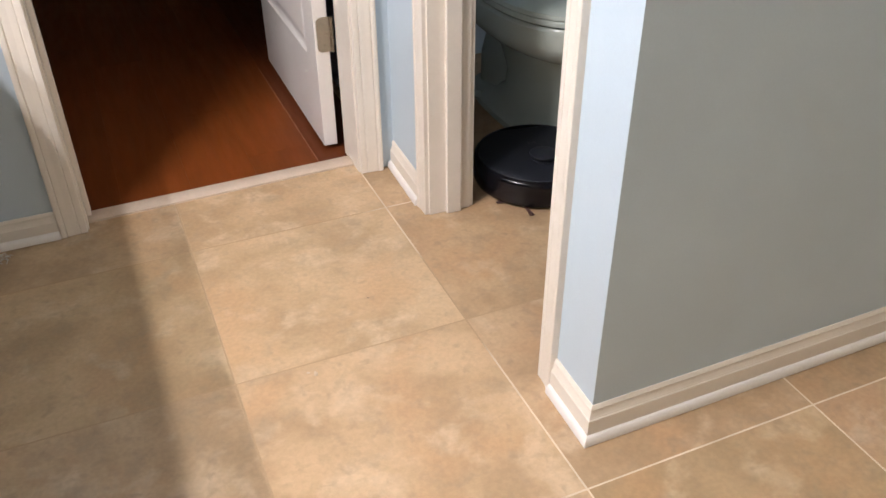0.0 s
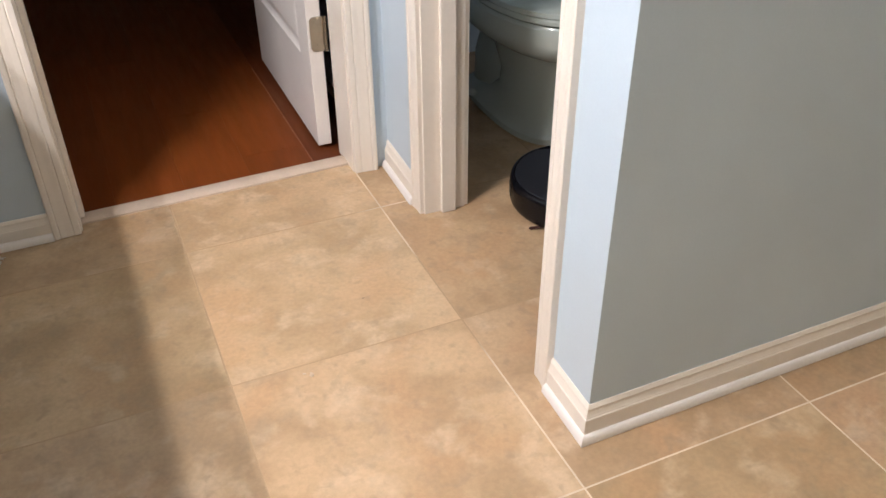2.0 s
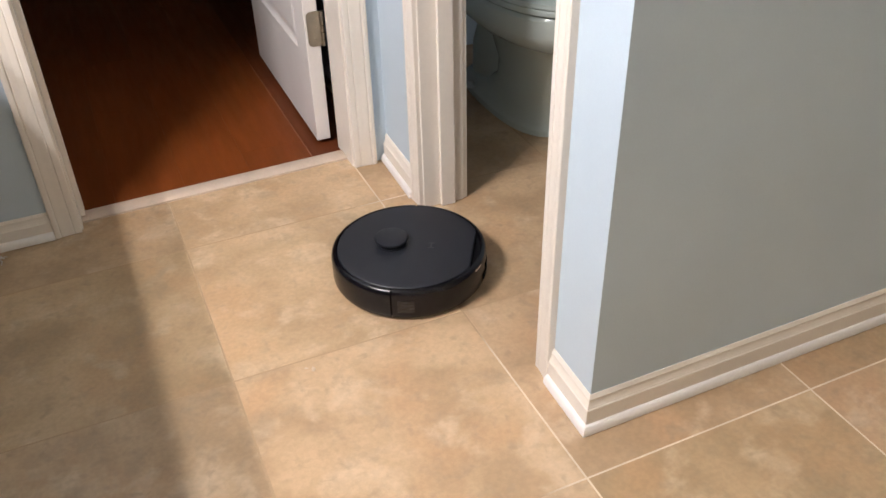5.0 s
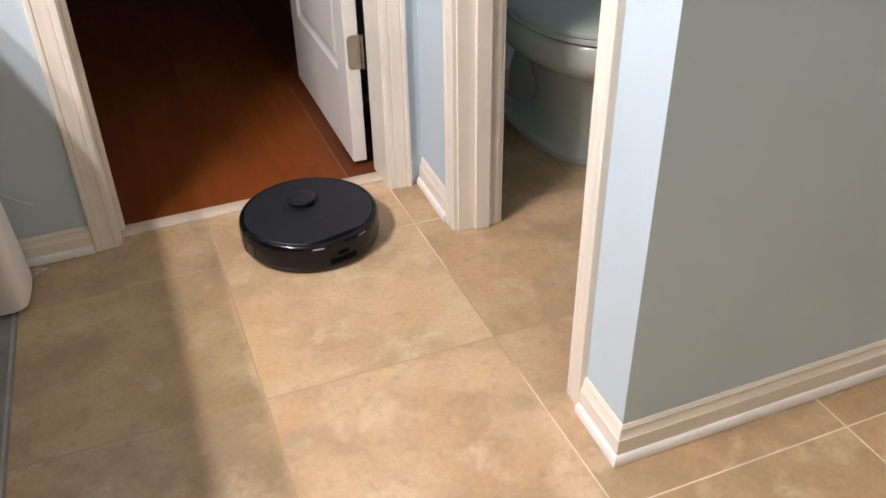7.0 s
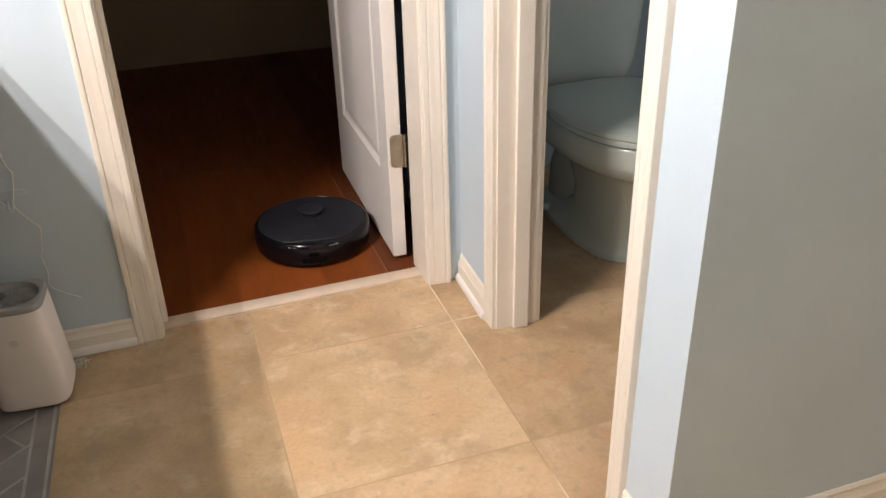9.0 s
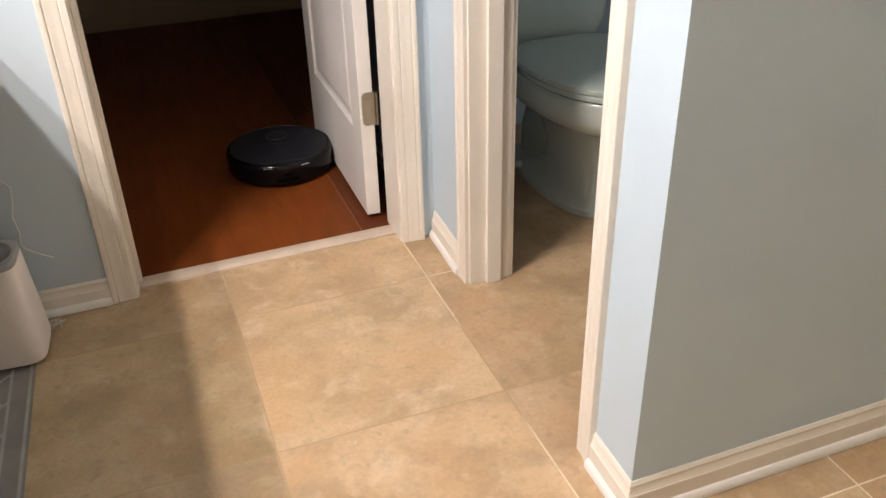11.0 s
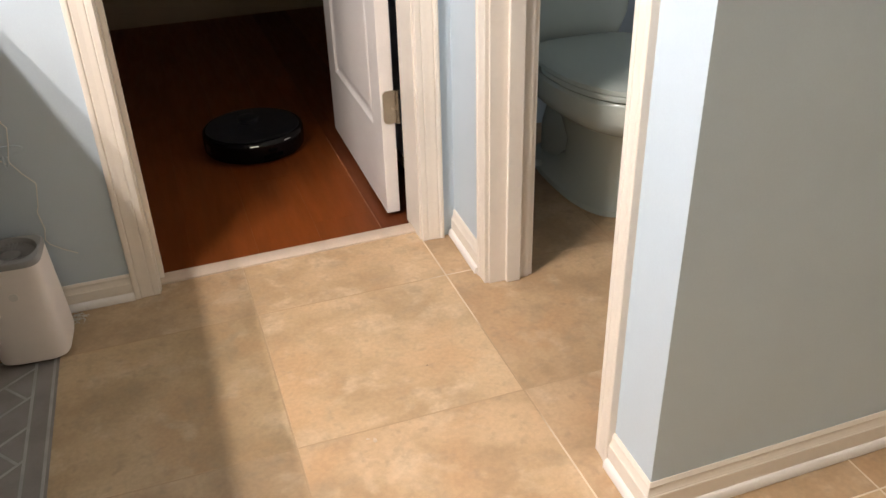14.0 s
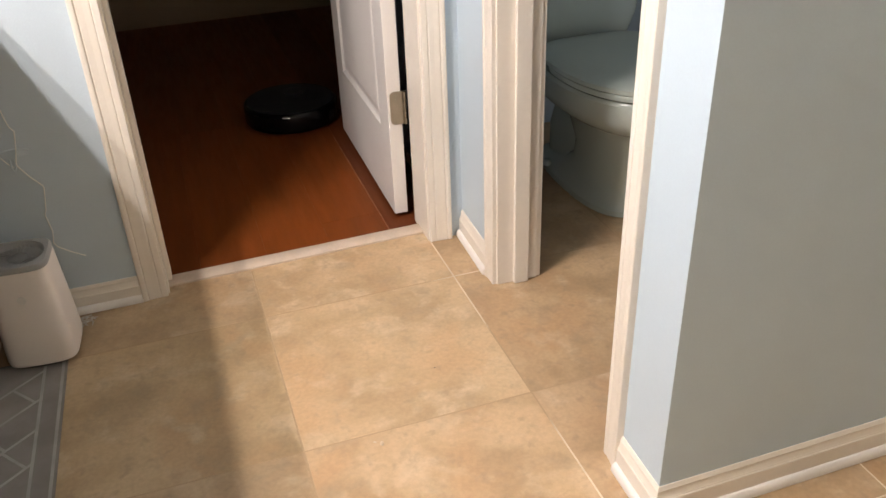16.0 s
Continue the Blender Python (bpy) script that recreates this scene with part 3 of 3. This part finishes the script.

### Task statement
Except for the pictures, copy the material above exactly.

### Answer for the task
0.0 s
2.0 s
5.0 s
7.0 s
9.0 s
11.0 s
14.0 s
16.0 s
Continue the Blender Python (bpy) script that recreates this scene with part 3 of 3. This part finishes the script.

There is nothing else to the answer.